--- BEGIN Available data ---

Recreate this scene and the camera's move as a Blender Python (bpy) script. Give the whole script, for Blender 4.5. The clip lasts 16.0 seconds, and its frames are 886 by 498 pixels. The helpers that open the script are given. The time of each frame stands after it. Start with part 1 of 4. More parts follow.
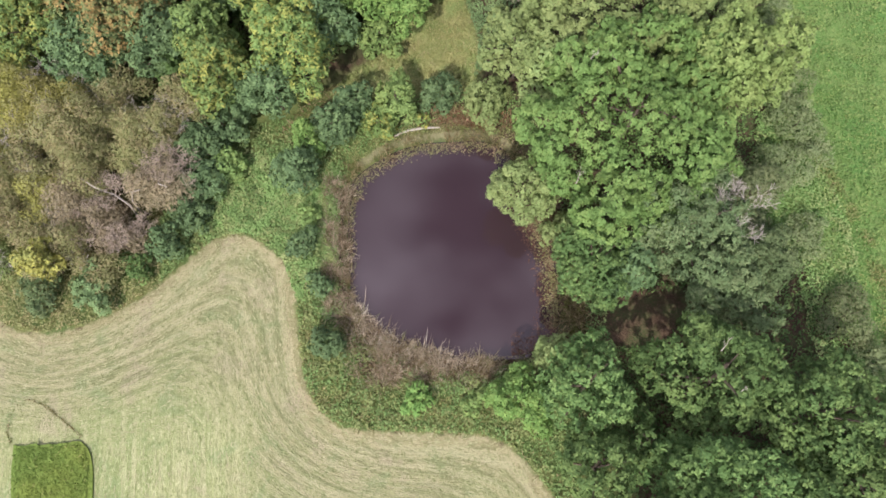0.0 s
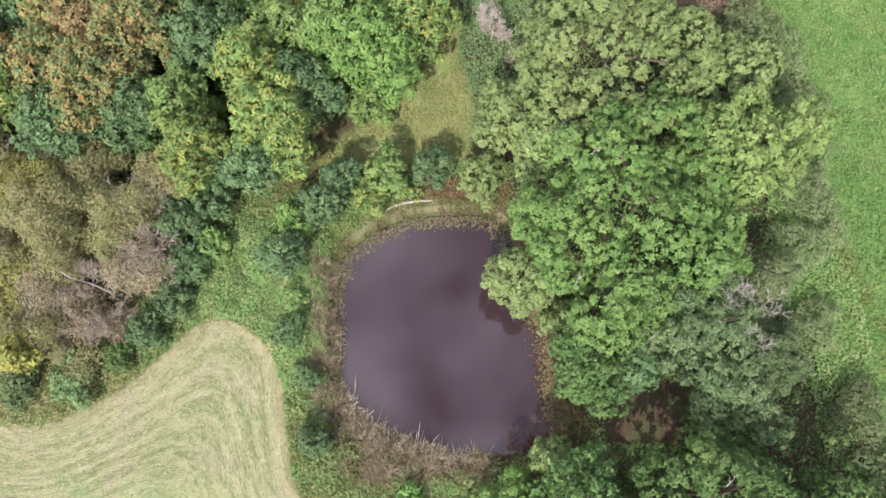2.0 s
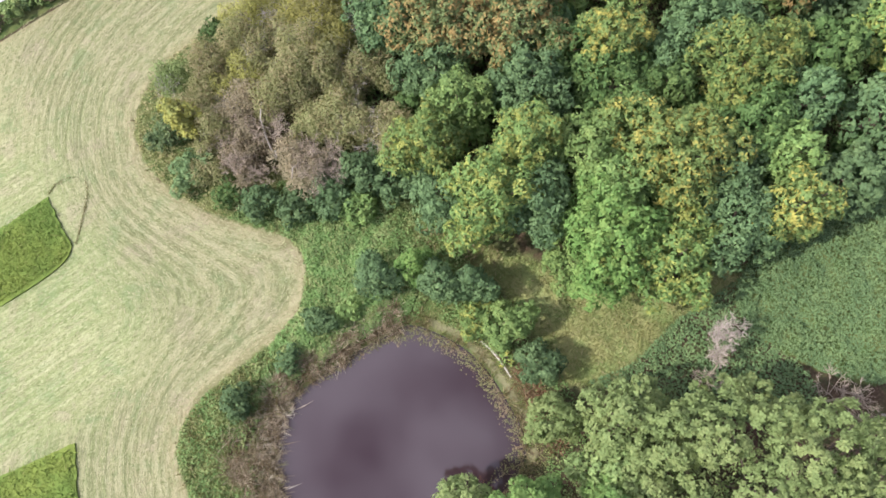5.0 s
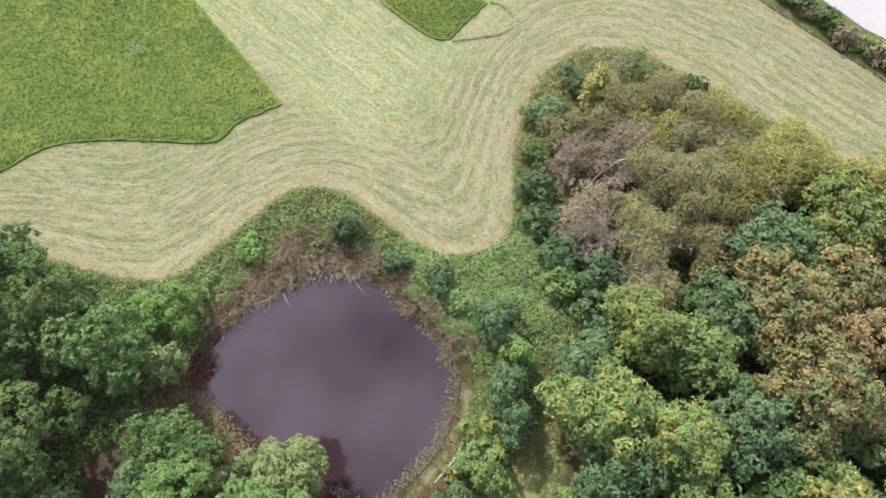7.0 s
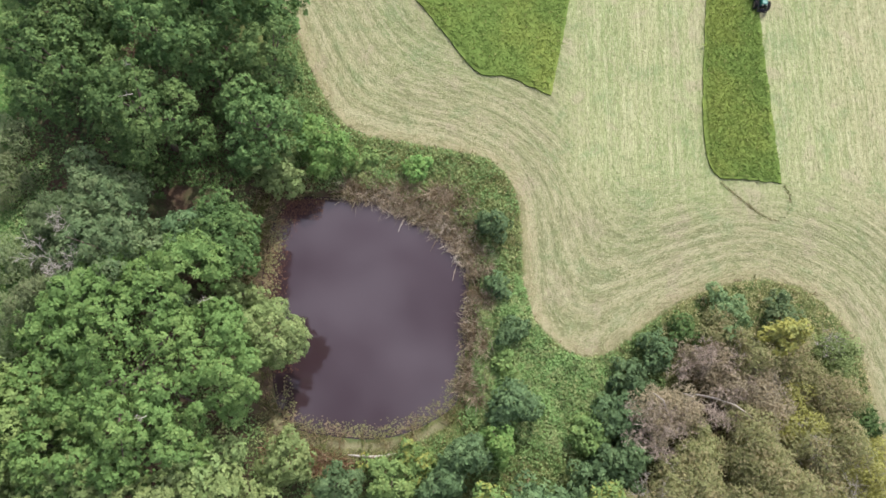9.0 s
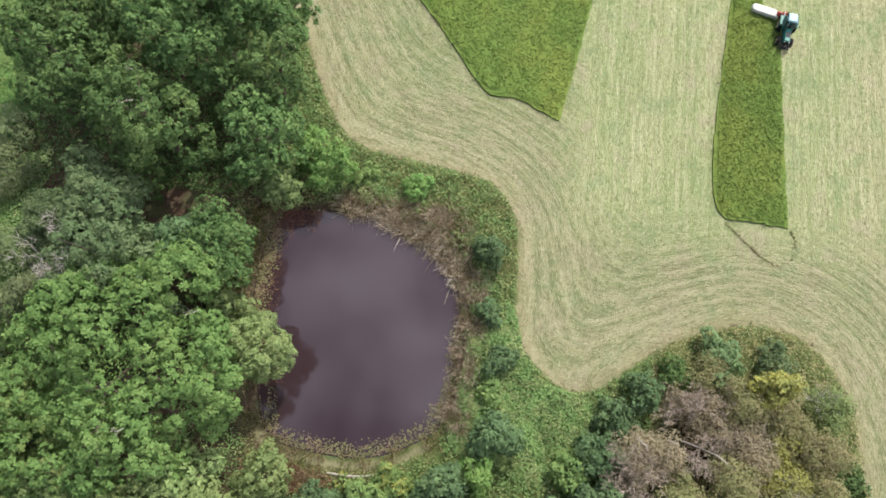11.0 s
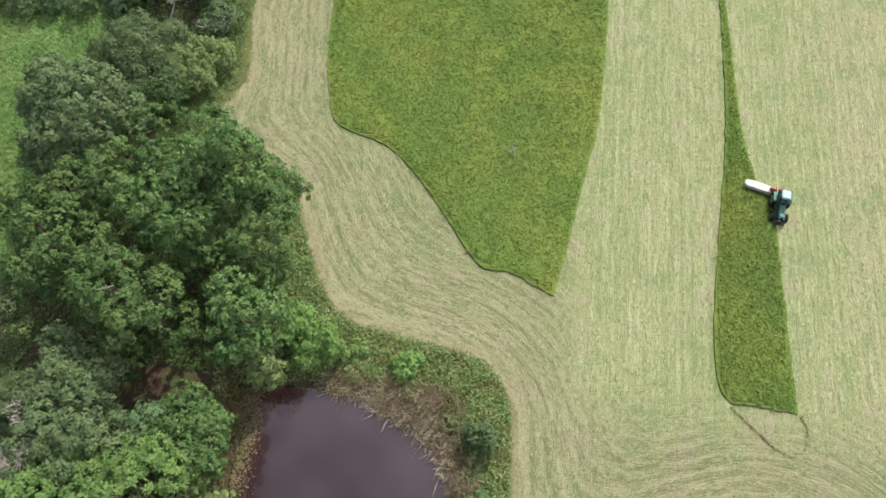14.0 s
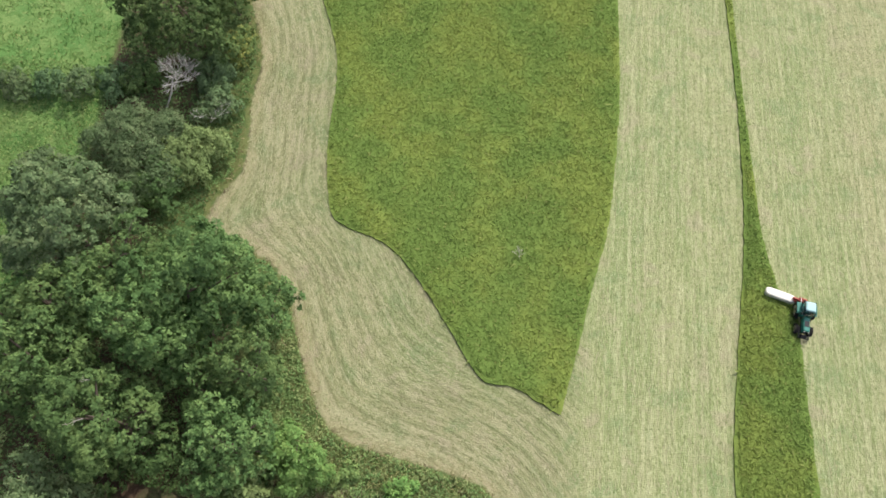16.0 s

--- END Available data ---

» Instructions for the task: Repeat the material above word for word and skip every image in it.

» Solution to this exercise:
Recreate this scene and the camera's move as a Blender Python (bpy) script. Give the whole script, for Blender 4.5. The clip lasts 16.0 seconds, and its frames are 886 by 498 pixels. The helpers that open the script are given. The time of each frame stands after it. Start with part 1 of 4. More parts follow.
0.0 s
2.0 s
5.0 s
7.0 s
9.0 s
11.0 s
14.0 s
16.0 s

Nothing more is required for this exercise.